Verify compression in Python
# pip install sentence-transformers (only needed for query, not verification)
import pickle
with open("nm_bgem3_index.pkl", "rb") as f: nm = pickle.load(f)
with open("rag_bgem3_index.pkl","rb") as f: rag = pickle.load(f)
nm_mb = nm["fps"].nbytes / 1e6 # → 64
rag_mb = rag["embeddings"].nbytes / 1e6 # → 2048
ratio = rag["embeddings"].nbytes // nm["fps"].nbytes # → 32
print(f"NodeMind : {nm_mb:.0f} MB")
print(f"Float32 : {rag_mb:.0f} MB")
print(f"Ratio : {ratio}×")
# BGE-base 256-bit (96×)
with open("nm_bgebase256_index.pkl","rb") as f: nm96 = pickle.load(f)
# nm96["fps"] shape: (500000, 32) → 16 MB
# float32 baseline: 500000 × 768 × 4 = 1,536 MB → 96×
Run a query
import numpy as np
from sentence_transformers import SentenceTransformer
model = SentenceTransformer("BAAI/bge-m3")
fps = nm["fps"]
with open("corpus.pkl","rb") as f: corpus = pickle.load(f)
chunks = corpus["chunks"]
POPCOUNT = np.array([bin(i).count('1') for i in range(256)], dtype=np.int32)
def query_nodemind(text, top_k=5):
emb = model.encode([text], normalize_embeddings=True)[0]
q_fp = _binarise(emb, nm) # binarisation uses index metadata (patent-protected)
dists = POPCOUNT[np.bitwise_xor(fps, q_fp[np.newaxis, :])].sum(axis=1)
top = np.argsort(dists)[:top_k]
return [(int(dists[i]), chunks[i][:120]) for i in top]

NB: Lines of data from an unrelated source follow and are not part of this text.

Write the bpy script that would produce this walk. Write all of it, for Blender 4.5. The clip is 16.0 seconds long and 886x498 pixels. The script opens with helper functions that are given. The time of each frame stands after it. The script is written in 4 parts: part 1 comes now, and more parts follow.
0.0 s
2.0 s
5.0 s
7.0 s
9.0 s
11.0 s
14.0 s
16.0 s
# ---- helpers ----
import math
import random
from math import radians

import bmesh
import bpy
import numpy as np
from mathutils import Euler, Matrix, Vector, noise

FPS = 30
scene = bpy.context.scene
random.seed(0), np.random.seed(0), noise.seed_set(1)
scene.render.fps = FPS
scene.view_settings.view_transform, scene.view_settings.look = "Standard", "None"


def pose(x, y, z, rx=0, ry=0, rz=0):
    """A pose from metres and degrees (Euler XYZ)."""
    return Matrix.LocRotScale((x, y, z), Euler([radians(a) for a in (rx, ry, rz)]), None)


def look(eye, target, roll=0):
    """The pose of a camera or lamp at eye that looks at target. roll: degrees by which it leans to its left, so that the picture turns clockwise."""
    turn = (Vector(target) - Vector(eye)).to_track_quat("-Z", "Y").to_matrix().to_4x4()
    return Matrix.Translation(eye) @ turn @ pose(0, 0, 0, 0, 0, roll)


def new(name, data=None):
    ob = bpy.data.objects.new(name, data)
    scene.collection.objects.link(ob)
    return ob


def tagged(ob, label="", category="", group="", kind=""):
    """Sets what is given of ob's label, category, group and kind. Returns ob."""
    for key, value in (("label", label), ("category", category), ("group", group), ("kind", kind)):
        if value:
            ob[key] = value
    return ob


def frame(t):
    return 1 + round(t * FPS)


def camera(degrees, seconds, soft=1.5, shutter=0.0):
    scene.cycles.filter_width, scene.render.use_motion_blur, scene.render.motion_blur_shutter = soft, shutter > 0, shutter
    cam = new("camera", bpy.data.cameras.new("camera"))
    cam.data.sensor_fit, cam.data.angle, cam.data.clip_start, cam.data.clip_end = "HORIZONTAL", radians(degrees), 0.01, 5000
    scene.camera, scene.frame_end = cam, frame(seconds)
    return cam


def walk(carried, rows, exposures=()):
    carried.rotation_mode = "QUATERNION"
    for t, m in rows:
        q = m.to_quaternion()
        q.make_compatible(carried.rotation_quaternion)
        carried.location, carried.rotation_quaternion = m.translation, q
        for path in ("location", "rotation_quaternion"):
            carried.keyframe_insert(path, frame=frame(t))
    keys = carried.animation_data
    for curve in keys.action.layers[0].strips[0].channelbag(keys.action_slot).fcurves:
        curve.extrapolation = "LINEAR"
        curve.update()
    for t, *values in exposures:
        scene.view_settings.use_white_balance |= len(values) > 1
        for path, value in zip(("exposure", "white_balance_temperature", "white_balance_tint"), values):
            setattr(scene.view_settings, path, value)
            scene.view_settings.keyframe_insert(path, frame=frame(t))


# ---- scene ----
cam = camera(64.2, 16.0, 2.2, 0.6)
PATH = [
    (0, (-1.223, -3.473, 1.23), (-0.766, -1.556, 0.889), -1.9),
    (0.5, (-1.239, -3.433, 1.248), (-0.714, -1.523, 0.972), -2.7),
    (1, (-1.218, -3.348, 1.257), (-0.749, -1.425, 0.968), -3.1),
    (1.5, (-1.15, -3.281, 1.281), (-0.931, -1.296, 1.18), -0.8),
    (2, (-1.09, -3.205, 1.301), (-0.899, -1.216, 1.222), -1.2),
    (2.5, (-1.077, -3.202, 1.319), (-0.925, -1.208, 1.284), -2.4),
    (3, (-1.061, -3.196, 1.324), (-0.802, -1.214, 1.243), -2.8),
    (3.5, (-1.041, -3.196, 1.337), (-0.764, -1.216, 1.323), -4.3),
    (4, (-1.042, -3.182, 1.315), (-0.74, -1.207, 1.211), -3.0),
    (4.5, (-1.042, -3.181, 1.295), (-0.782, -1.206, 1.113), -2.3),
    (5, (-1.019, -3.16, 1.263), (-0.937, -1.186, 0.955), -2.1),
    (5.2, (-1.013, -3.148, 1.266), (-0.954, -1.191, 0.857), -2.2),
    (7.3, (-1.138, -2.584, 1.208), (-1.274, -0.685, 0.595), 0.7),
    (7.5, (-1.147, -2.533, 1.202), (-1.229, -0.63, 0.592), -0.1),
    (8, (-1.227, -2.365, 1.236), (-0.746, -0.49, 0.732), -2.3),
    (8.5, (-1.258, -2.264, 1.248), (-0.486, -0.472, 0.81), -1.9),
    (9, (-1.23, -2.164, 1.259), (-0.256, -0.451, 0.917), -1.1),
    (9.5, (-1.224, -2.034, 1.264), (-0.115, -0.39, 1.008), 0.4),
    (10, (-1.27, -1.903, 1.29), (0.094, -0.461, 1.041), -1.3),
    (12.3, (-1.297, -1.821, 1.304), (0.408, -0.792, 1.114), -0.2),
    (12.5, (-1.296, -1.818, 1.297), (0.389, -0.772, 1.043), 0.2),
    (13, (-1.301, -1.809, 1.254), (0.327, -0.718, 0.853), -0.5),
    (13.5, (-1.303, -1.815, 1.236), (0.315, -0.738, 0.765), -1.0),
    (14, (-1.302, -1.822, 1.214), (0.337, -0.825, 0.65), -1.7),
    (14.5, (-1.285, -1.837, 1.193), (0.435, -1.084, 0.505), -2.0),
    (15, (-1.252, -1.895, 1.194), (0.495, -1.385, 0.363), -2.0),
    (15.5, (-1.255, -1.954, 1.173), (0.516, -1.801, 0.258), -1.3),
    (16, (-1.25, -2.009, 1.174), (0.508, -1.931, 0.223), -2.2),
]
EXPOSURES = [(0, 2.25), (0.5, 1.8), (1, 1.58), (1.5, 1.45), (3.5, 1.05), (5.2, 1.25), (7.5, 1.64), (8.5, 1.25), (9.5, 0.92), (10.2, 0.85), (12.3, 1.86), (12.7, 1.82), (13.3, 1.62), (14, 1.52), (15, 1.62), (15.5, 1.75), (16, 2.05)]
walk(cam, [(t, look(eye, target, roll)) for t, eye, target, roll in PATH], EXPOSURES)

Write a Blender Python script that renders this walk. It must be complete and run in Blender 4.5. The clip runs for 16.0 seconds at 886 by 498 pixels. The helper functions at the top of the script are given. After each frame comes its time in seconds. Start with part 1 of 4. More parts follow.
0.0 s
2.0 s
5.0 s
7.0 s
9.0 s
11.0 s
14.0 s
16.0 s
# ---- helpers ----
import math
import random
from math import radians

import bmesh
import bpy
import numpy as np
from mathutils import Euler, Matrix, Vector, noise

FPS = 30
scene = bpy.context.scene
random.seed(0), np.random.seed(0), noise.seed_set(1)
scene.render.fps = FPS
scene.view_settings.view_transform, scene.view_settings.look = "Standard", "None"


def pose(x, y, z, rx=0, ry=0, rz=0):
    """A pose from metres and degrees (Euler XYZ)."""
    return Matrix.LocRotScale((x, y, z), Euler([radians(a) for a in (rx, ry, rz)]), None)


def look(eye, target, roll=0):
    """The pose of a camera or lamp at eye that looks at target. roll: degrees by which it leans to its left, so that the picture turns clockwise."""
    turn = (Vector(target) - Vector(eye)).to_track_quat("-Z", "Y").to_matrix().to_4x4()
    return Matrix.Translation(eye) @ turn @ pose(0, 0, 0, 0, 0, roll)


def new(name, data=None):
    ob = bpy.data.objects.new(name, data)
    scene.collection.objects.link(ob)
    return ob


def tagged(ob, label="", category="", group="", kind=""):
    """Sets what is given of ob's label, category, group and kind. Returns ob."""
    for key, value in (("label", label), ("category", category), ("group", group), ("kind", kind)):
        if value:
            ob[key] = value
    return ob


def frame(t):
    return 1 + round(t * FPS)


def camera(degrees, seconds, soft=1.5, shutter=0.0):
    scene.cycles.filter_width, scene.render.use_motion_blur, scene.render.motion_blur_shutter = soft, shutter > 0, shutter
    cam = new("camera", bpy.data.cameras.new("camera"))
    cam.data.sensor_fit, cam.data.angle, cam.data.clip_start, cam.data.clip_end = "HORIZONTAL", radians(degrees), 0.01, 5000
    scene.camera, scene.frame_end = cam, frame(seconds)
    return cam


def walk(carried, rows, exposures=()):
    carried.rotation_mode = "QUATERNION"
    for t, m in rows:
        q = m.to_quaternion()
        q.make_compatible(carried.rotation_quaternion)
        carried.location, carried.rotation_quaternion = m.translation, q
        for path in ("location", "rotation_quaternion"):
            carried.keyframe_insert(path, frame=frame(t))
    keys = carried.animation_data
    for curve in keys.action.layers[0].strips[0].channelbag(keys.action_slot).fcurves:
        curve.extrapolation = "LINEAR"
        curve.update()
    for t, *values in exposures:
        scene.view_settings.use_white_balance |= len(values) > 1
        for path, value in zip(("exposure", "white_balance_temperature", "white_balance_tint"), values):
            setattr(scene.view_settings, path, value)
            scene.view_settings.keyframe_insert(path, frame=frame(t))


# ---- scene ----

for dist, text in query_nodemind("What is quantum entanglement?"):
print(f" [{dist:4d}] {text}")
The _binarise function uses the metadata stored in the pkl file. The exact method is covered under AU 2026901656 — the index is self-contained without reading the patent.
How It Works
Text is chunked and embedded with a sentence model (BGE-M3 or BGE-base), producing a float32 vector per chunk.
Each embedding is converted to a compact binary fingerprint using pre-computed index metadata. Integer-only — no GPU at query time. Method is patent-protected (AU 2026901656).
Binary fingerprints stored in a Multi-Index Hash structure. Query finds candidates by Hamming distance — pure integer arithmetic, any CPU. MIH structure: Norouzi et al. CVPR 2012. Novel contribution (AU 2026901657): CTV binarisation + portable single-file format.
Embed query → binarise → Hamming search. Single .pkl file, no server, no Docker, no external DB.
Honest Caveats
- Self-retrieval benchmark. Queries are perturbed corpus chunks — optimistic for binary methods. End-to-end QA on BEIR / MS MARCO not yet measured.
- HNSW comparison is size-only. Real FAISS HNSW achieves recall@10 ≈ 0.95–0.99 with graph traversal. A direct neutral head-to-head on a held-out set has not been run yet.
- 96× requires a lighter model. BGE-base + PCA-256 gives 96×. BGE-M3 (stronger, cross-lingual) gives 32×/48×.
- Text-only corpus. Tables, code blocks, and multi-modal documents were not tested.
- 2 GB download for float32 baseline. Budget the bandwidth if you want to verify baseline sizes yourself.
Patents
AU 2026901656 — WHT Integer Codec: integer-only binarisation without learned projection.
AU 2026901657 — NodeMind Centroid MIH: CTV-based binary fingerprinting + MIH search.
Filed IP Australia, May 2026. Built in Coleambally, NSW, Australia.